The bodies were then dumped in a shallow grave near Dumanjic's weekend house in Hadzici, and covered over with plaster.

The trial also saw the testimony of Turkovic's former clan member Isljam Kalender. Turkovic had been best man at Kalender's wedding. Kalender described to the court Turkovic's plot to detonate a bomb at the wedding of Elvis Kelmendi to kill kim and his father.

Kalender also testified about the group's international drug trade, in which they trafficked heroin from Turkey and cocaine from Colombia. The drugs were couriered by Sasa Stjepanovic in a hidden compartment in his BMW car.

The court found that the group had robbed more than 2.5 million Bosnian marks (about US$ 1.4 million) from the cargo center at the Sarajevo International Airport in December 2007 and that, together with Zahitovic, Turkovic extorted shares from the owner of the sock factory "Kljuc" to gain a stake in ownership.

Turkovic was not present at his sentencing.

The court ordered the seizure of all property, vehicles, profits and stocks the gang gained through their brutal criminal enterprise, and demanded that the defendants cover the costs of the trial.
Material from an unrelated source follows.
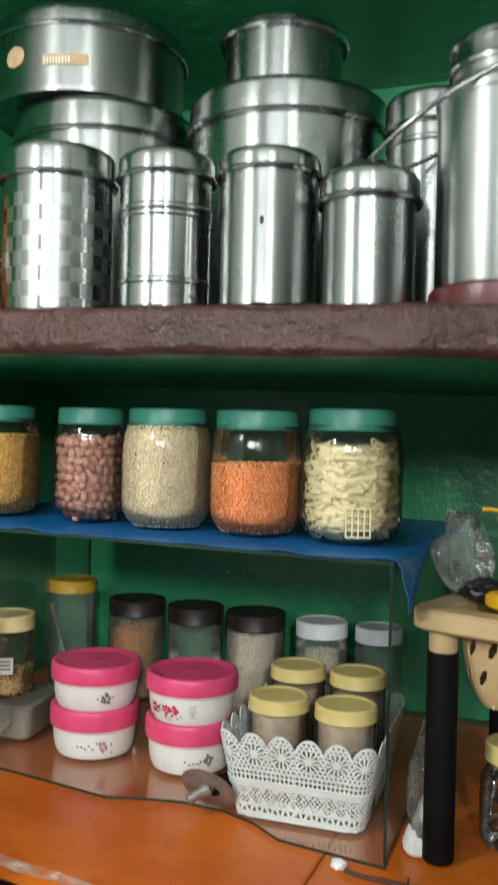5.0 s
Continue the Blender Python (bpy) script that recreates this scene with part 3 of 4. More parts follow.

Turkovic was ordered to pay US$ 165,000 in relation to his crimes.

After the trial, the son of Mario Tolic, who was murdered in March 2010, said that justice has been done.

During his testimony, Sendi Tolic had described how his father was friends with Turkovic, who owed him € 35,000 (US$ 32,295). He believes the debt was the main motive for his father's murder.

"These people, monsters, deserve to never see another day of freedom. Now I will go to put some flowers on my fathers grave," he said.